EXERCISE REQUIREMENTS — Every record below should be written out exactly; pictures stay out.

Records with scene code —

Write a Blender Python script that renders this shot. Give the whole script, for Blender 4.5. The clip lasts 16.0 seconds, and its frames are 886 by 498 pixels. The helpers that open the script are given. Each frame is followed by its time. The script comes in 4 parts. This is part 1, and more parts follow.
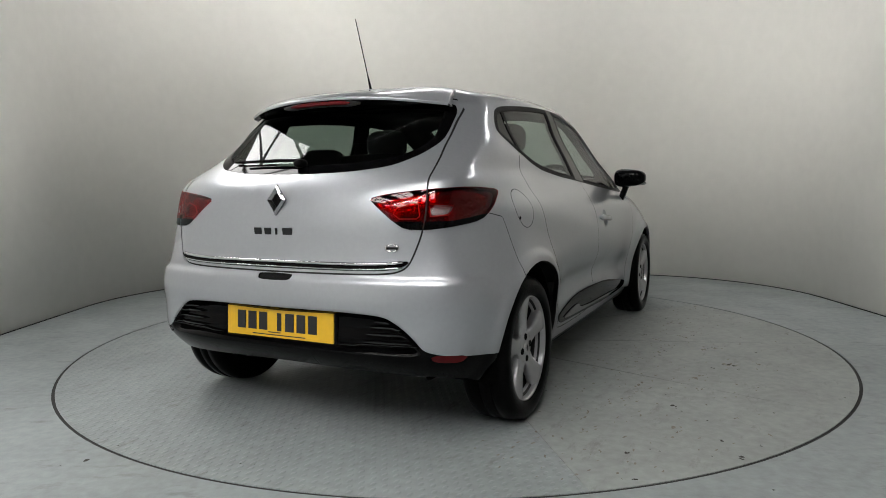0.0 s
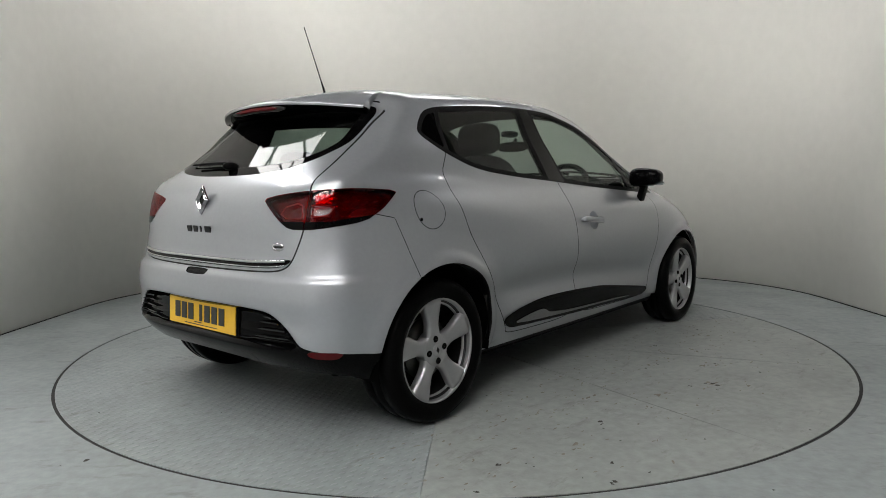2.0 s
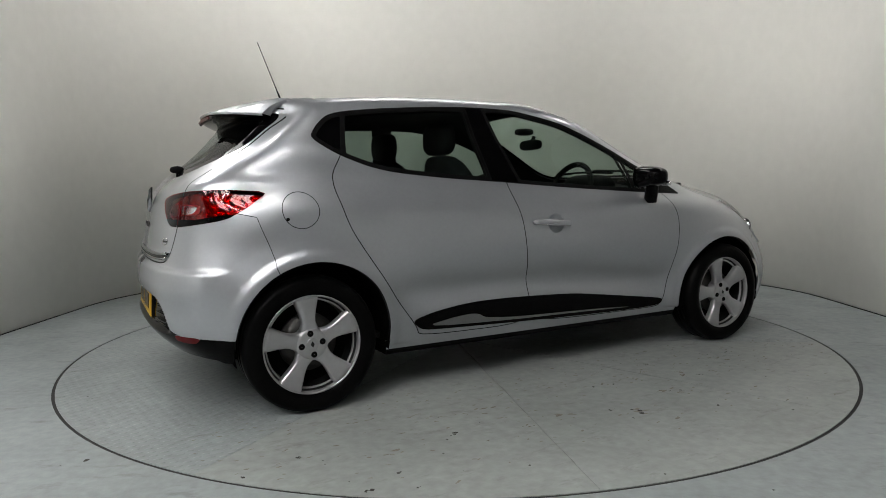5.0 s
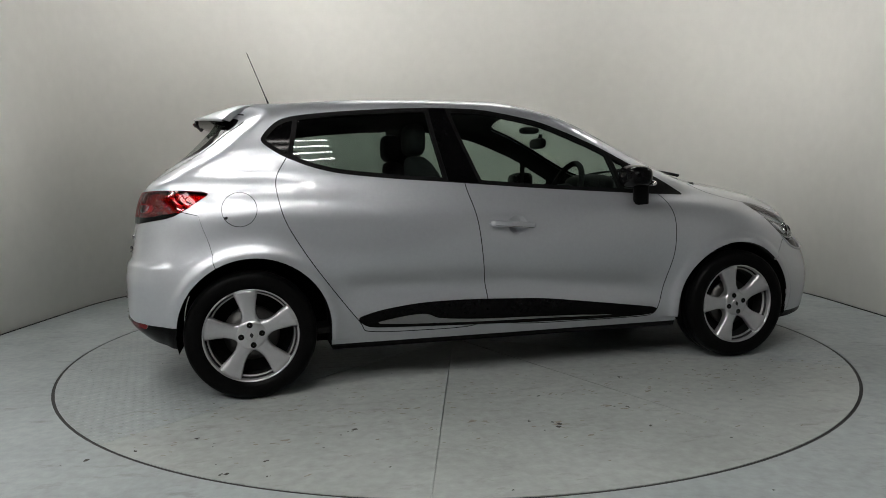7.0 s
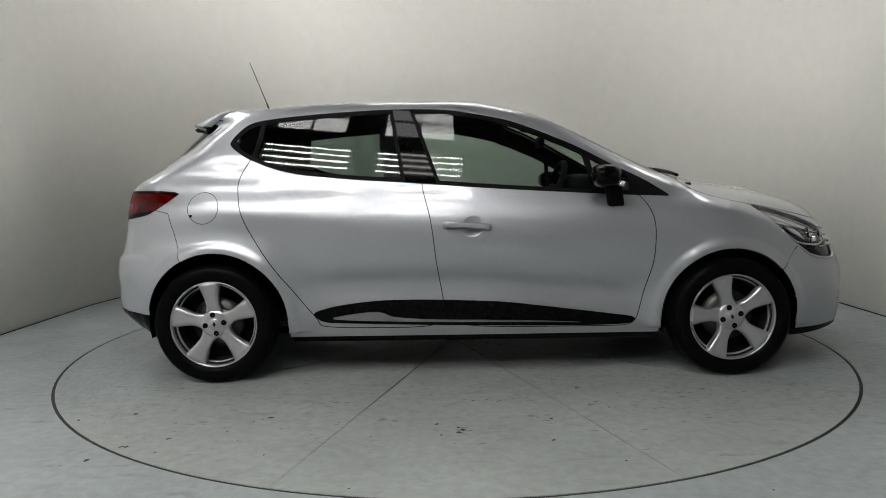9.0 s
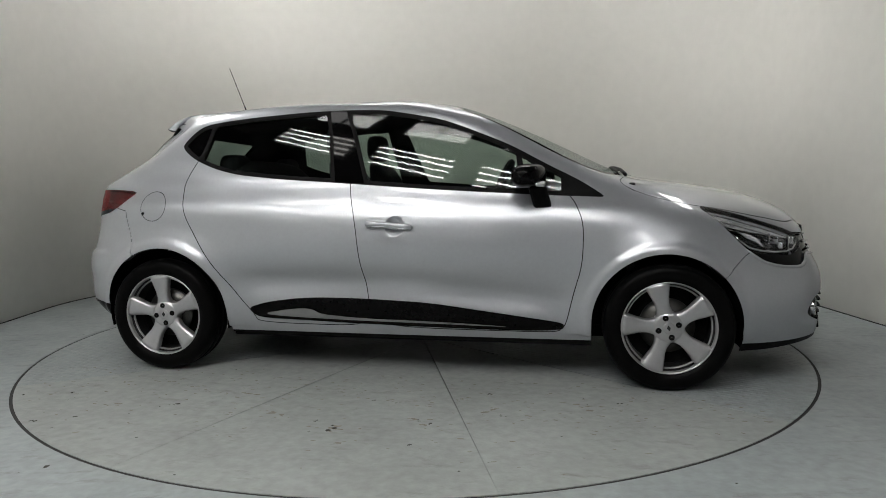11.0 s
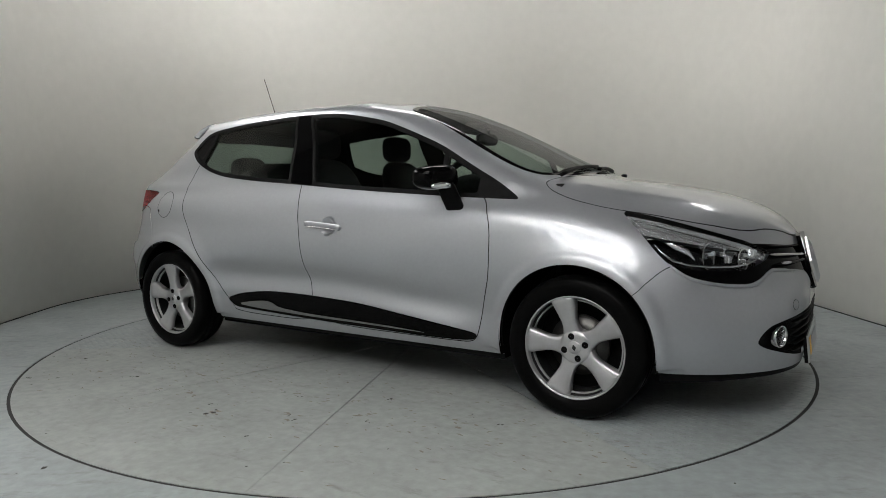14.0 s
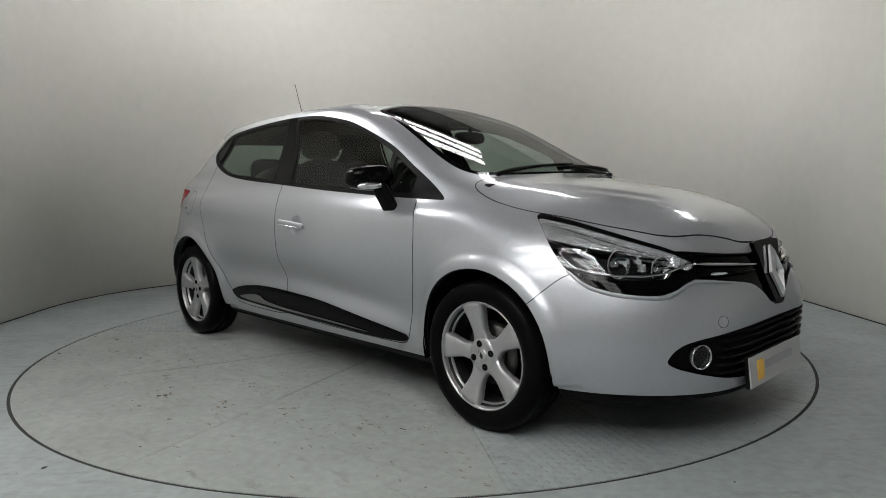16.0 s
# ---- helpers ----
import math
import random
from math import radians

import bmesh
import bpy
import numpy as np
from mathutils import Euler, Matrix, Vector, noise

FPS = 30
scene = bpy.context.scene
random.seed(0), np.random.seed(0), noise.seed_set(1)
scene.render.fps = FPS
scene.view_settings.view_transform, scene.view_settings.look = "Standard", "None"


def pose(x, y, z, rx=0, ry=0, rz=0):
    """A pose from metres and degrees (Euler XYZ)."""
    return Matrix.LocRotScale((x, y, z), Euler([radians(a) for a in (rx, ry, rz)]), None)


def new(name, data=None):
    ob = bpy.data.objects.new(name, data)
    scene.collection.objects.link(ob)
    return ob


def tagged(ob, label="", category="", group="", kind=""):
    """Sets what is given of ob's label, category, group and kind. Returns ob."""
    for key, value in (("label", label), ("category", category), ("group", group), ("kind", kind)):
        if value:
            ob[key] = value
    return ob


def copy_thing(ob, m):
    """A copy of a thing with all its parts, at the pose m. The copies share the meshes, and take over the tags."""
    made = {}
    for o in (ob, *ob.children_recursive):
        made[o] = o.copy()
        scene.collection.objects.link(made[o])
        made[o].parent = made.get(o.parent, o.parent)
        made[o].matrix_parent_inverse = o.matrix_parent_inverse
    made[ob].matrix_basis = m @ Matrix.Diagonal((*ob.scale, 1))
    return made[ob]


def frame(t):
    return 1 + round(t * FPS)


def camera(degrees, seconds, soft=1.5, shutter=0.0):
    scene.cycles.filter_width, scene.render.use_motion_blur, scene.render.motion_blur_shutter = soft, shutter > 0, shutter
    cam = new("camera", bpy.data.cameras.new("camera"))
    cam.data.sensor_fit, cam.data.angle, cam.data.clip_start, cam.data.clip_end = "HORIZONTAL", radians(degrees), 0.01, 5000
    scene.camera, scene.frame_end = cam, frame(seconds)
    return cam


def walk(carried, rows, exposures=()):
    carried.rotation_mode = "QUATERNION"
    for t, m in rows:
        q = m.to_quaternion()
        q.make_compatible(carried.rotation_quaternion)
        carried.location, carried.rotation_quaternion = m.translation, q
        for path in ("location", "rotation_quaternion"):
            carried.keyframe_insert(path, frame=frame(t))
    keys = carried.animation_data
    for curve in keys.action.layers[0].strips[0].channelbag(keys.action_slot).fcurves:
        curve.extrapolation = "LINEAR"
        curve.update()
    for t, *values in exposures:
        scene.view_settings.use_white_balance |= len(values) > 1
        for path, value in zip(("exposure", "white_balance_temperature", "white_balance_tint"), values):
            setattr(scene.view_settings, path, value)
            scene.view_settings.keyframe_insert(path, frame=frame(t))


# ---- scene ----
cam = camera(67.15, 16.0, soft=0.9)
EYE, EYE_BACK = 0.97, 4.211
YAW, PITCH, ROLL = 0.70, -5.39, 0.79
# the tripod stands still, is nudged to its right at 9.6 s, and settles: seconds, yaw, pitch, roll
NUDGE = [(0.0, 0, 0, 0), (5.0, 0, 0, 0), (9.4, 0, 0, 0), (9.5, 0, 0, 0), (9.6, -.28, -.01, -.01), (9.7, -.75, -.02, -.03), (9.8, -1.28, -.03, -.05), (9.9, -1.75, -.04, -.07),
         (10.0, -2.08, -.05, -.09), (10.1, -2.28, -.06, -.09), (10.2, -2.40, -.07, -.09), (10.8, -2.74, -.07, -.09), (11.6, -2.84, -.07, -.09), (12.5, -2.84, -.06, -.10), (13.0, -2.84, -.06, -.08),
         (13.5, -2.89, -.05, -.05), (14.0, -2.95, -.04, -.03), (14.5, -3.09, -.04, -.02), (15.0, -3.12, -.04, .0), (15.5, -3.07, -.06, .03), (16.0, -2.98, -.10, .05)]
walk(cam, [(t, pose(0, -EYE_BACK, EYE, 90 + PITCH + b, ROLL + c, YAW + .955 * a)) for t, a, b, c in NUDGE],
     [(0.0, .10), (4.0, .06), (8.0, 0.0), (16.0, -.03)])

# the turntable's turn: degrees at 0 s and degrees a second; the car stands a little off its middle
TURN_START, TURN_RATE, RING = 64.13, -7.006, 2.222
CAR_OFF = (0.087, -0.114)

# ---- light: daylight from the hall's roof lights, three of them added as fill, and tube lamps under its ceiling ----
world = bpy.data.worlds.new("world")
world.use_nodes = True
scene.world = world
world.node_tree.nodes["Background"].inputs[0].default_value = (.55, .62, .70, 1)
world.node_tree.nodes["Background"].inputs[1].default_value = 0.3
SKY_GLOW, TUBE_GLOW = 12.0, 38.0
scene.view_settings.exposure = 0.0


# ---- materials ----
def material(name, colour, rough=.5, metal=0.0, coat=0.0, bump=0.0, scale=40.0, vary=0.0, vscale=3.0, spec=.5, coords="Object", coat_rough=.03):
    """A principled surface with colour variation at two scales and a fine relief."""
    m = bpy.data.materials.new(name)
    m.use_nodes = True
    n, l = m.node_tree.nodes, m.node_tree.links
    b = n["Principled BSDF"]
    b.inputs["Base Color"].default_value = (*colour, 1)
    b.inputs["Roughness"].default_value = rough
    b.inputs["Metallic"].default_value = metal
    b.inputs["Coat Weight"].default_value = coat
    b.inputs["Coat Roughness"].default_value = coat_rough
    b.inputs["Specular IOR Level"].default_value = spec
    tc = n.new("ShaderNodeTexCoord")
    if vary:
        big, small = n.new("ShaderNodeTexNoise"), n.new("ShaderNodeTexNoise")
        big.inputs["Scale"].default_value, small.inputs["Scale"].default_value = vscale, vscale * 14
        big.inputs["Detail"].default_value = 5
        add, ramp, mix = n.new("ShaderNodeMath"), n.new("ShaderNodeMapRange"), n.new("ShaderNodeMix")
        add.operation, mix.data_type, mix.blend_type = "ADD", "RGBA", "MULTIPLY"
        ramp.inputs["From Min"].default_value, ramp.inputs["From Max"].default_value = .7, 1.3
        ramp.inputs["To Min"].default_value, ramp.inputs["To Max"].default_value = 1 - vary, 1 + vary
        l.new(tc.outputs[coords], big.inputs["Vector"]), l.new(tc.outputs[coords], small.inputs["Vector"])
        l.new(big.outputs["Fac"], add.inputs[0]), l.new(small.outputs["Fac"], add.inputs[1]), l.new(add.outputs[0], ramp.inputs["Value"])
        mix.inputs["Factor"].default_value = 1
        mix.inputs["A"].default_value = (*colour, 1)
        l.new(ramp.outputs[0], mix.inputs["B"]), l.new(mix.outputs["Result"], b.inputs["Base Color"])
    if bump:
        t, bp = n.new("ShaderNodeTexNoise"), n.new("ShaderNodeBump")
        t.inputs["Scale"].default_value, bp.inputs["Strength"].default_value, bp.inputs["Distance"].default_value = scale, bump, .002
        t.inputs["Detail"].default_value = 4
        l.new(tc.outputs[coords], t.inputs["Vector"]), l.new(t.outputs["Fac"], bp.inputs["Height"]), l.new(bp.outputs[0], b.inputs["Normal"])
    return m


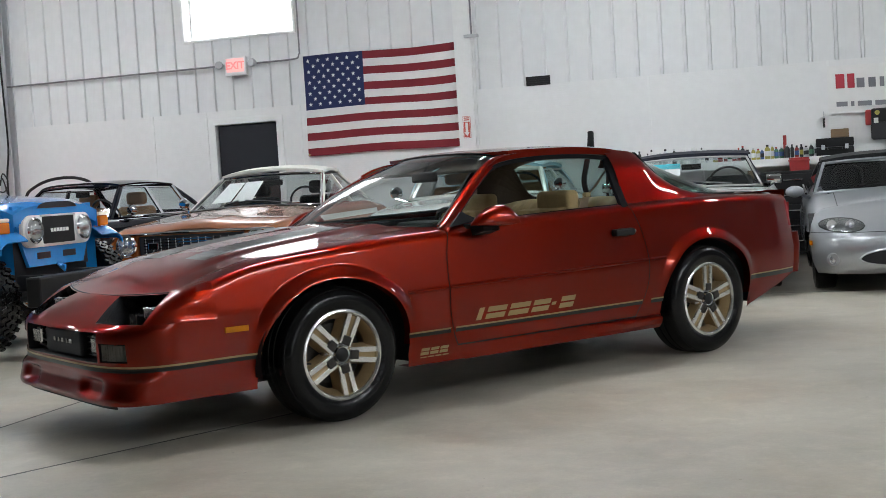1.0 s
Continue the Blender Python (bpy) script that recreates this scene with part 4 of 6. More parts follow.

WRITTEN SOLUTION —
Write a Blender Python script that renders this shot. Give the whole script, for Blender 4.5. The clip lasts 16.0 seconds, and its frames are 886 by 498 pixels. The helpers that open the script are given. Each frame is followed by its time. The script comes in 4 parts. This is part 1, and more parts follow.
0.0 s
2.0 s
5.0 s
7.0 s
9.0 s
11.0 s
14.0 s
16.0 s
# ---- helpers ----
import math
import random
from math import radians

import bmesh
import bpy
import numpy as np
from mathutils import Euler, Matrix, Vector, noise

FPS = 30
scene = bpy.context.scene
random.seed(0), np.random.seed(0), noise.seed_set(1)
scene.render.fps = FPS
scene.view_settings.view_transform, scene.view_settings.look = "Standard", "None"


def pose(x, y, z, rx=0, ry=0, rz=0):
    """A pose from metres and degrees (Euler XYZ)."""
    return Matrix.LocRotScale((x, y, z), Euler([radians(a) for a in (rx, ry, rz)]), None)


def new(name, data=None):
    ob = bpy.data.objects.new(name, data)
    scene.collection.objects.link(ob)
    return ob


def tagged(ob, label="", category="", group="", kind=""):
    """Sets what is given of ob's label, category, group and kind. Returns ob."""
    for key, value in (("label", label), ("category", category), ("group", group), ("kind", kind)):
        if value:
            ob[key] = value
    return ob


def copy_thing(ob, m):
    """A copy of a thing with all its parts, at the pose m. The copies share the meshes, and take over the tags."""
    made = {}
    for o in (ob, *ob.children_recursive):
        made[o] = o.copy()
        scene.collection.objects.link(made[o])
        made[o].parent = made.get(o.parent, o.parent)
        made[o].matrix_parent_inverse = o.matrix_parent_inverse
    made[ob].matrix_basis = m @ Matrix.Diagonal((*ob.scale, 1))
    return made[ob]


def frame(t):
    return 1 + round(t * FPS)


def camera(degrees, seconds, soft=1.5, shutter=0.0):
    scene.cycles.filter_width, scene.render.use_motion_blur, scene.render.motion_blur_shutter = soft, shutter > 0, shutter
    cam = new("camera", bpy.data.cameras.new("camera"))
    cam.data.sensor_fit, cam.data.angle, cam.data.clip_start, cam.data.clip_end = "HORIZONTAL", radians(degrees), 0.01, 5000
    scene.camera, scene.frame_end = cam, frame(seconds)
    return cam


def walk(carried, rows, exposures=()):
    carried.rotation_mode = "QUATERNION"
    for t, m in rows:
        q = m.to_quaternion()
        q.make_compatible(carried.rotation_quaternion)
        carried.location, carried.rotation_quaternion = m.translation, q
        for path in ("location", "rotation_quaternion"):
            carried.keyframe_insert(path, frame=frame(t))
    keys = carried.animation_data
    for curve in keys.action.layers[0].strips[0].channelbag(keys.action_slot).fcurves:
        curve.extrapolation = "LINEAR"
        curve.update()
    for t, *values in exposures:
        scene.view_settings.use_white_balance |= len(values) > 1
        for path, value in zip(("exposure", "white_balance_temperature", "white_balance_tint"), values):
            setattr(scene.view_settings, path, value)
            scene.view_settings.keyframe_insert(path, frame=frame(t))


# ---- scene ----
cam = camera(67.15, 16.0, soft=0.9)
EYE, EYE_BACK = 0.97, 4.211
YAW, PITCH, ROLL = 0.70, -5.39, 0.79
# the tripod stands still, is nudged to its right at 9.6 s, and settles: seconds, yaw, pitch, roll
NUDGE = [(0.0, 0, 0, 0), (5.0, 0, 0, 0), (9.4, 0, 0, 0), (9.5, 0, 0, 0), (9.6, -.28, -.01, -.01), (9.7, -.75, -.02, -.03), (9.8, -1.28, -.03, -.05), (9.9, -1.75, -.04, -.07),
         (10.0, -2.08, -.05, -.09), (10.1, -2.28, -.06, -.09), (10.2, -2.40, -.07, -.09), (10.8, -2.74, -.07, -.09), (11.6, -2.84, -.07, -.09), (12.5, -2.84, -.06, -.10), (13.0, -2.84, -.06, -.08),
         (13.5, -2.89, -.05, -.05), (14.0, -2.95, -.04, -.03), (14.5, -3.09, -.04, -.02), (15.0, -3.12, -.04, .0), (15.5, -3.07, -.06, .03), (16.0, -2.98, -.10, .05)]
walk(cam, [(t, pose(0, -EYE_BACK, EYE, 90 + PITCH + b, ROLL + c, YAW + .955 * a)) for t, a, b, c in NUDGE],
     [(0.0, .10), (4.0, .06), (8.0, 0.0), (16.0, -.03)])

# the turntable's turn: degrees at 0 s and degrees a second; the car stands a little off its middle
TURN_START, TURN_RATE, RING = 64.13, -7.006, 2.222
CAR_OFF = (0.087, -0.114)

# ---- light: daylight from the hall's roof lights, three of them added as fill, and tube lamps under its ceiling ----
world = bpy.data.worlds.new("world")
world.use_nodes = True
scene.world = world
world.node_tree.nodes["Background"].inputs[0].default_value = (.55, .62, .70, 1)
world.node_tree.nodes["Background"].inputs[1].default_value = 0.3
SKY_GLOW, TUBE_GLOW = 12.0, 38.0
scene.view_settings.exposure = 0.0


# ---- materials ----
def material(name, colour, rough=.5, metal=0.0, coat=0.0, bump=0.0, scale=40.0, vary=0.0, vscale=3.0, spec=.5, coords="Object", coat_rough=.03):
    """A principled surface with colour variation at two scales and a fine relief."""
    m = bpy.data.materials.new(name)
    m.use_nodes = True
    n, l = m.node_tree.nodes, m.node_tree.links
    b = n["Principled BSDF"]
    b.inputs["Base Color"].default_value = (*colour, 1)
    b.inputs["Roughness"].default_value = rough
    b.inputs["Metallic"].default_value = metal
    b.inputs["Coat Weight"].default_value = coat
    b.inputs["Coat Roughness"].default_value = coat_rough
    b.inputs["Specular IOR Level"].default_value = spec
    tc = n.new("ShaderNodeTexCoord")
    if vary:
        big, small = n.new("ShaderNodeTexNoise"), n.new("ShaderNodeTexNoise")
        big.inputs["Scale"].default_value, small.inputs["Scale"].default_value = vscale, vscale * 14
        big.inputs["Detail"].default_value = 5
        add, ramp, mix = n.new("ShaderNodeMath"), n.new("ShaderNodeMapRange"), n.new("ShaderNodeMix")
        add.operation, mix.data_type, mix.blend_type = "ADD", "RGBA", "MULTIPLY"
        ramp.inputs["From Min"].default_value, ramp.inputs["From Max"].default_value = .7, 1.3
        ramp.inputs["To Min"].default_value, ramp.inputs["To Max"].default_value = 1 - vary, 1 + vary
        l.new(tc.outputs[coords], big.inputs["Vector"]), l.new(tc.outputs[coords], small.inputs["Vector"])
        l.new(big.outputs["Fac"], add.inputs[0]), l.new(small.outputs["Fac"], add.inputs[1]), l.new(add.outputs[0], ramp.inputs["Value"])
        mix.inputs["Factor"].default_value = 1
        mix.inputs["A"].default_value = (*colour, 1)
        l.new(ramp.outputs[0], mix.inputs["B"]), l.new(mix.outputs["Result"], b.inputs["Base Color"])
    if bump:
        t, bp = n.new("ShaderNodeTexNoise"), n.new("ShaderNodeBump")
        t.inputs["Scale"].default_value, bp.inputs["Strength"].default_value, bp.inputs["Distance"].default_value = scale, bump, .002
        t.inputs["Detail"].default_value = 4
        l.new(tc.outputs[coords], t.inputs["Vector"]), l.new(t.outputs["Fac"], bp.inputs["Height"]), l.new(bp.outputs[0], b.inputs["Normal"])
    return m


1.0 s
Continue the Blender Python (bpy) script that recreates this scene with part 4 of 6. More parts follow.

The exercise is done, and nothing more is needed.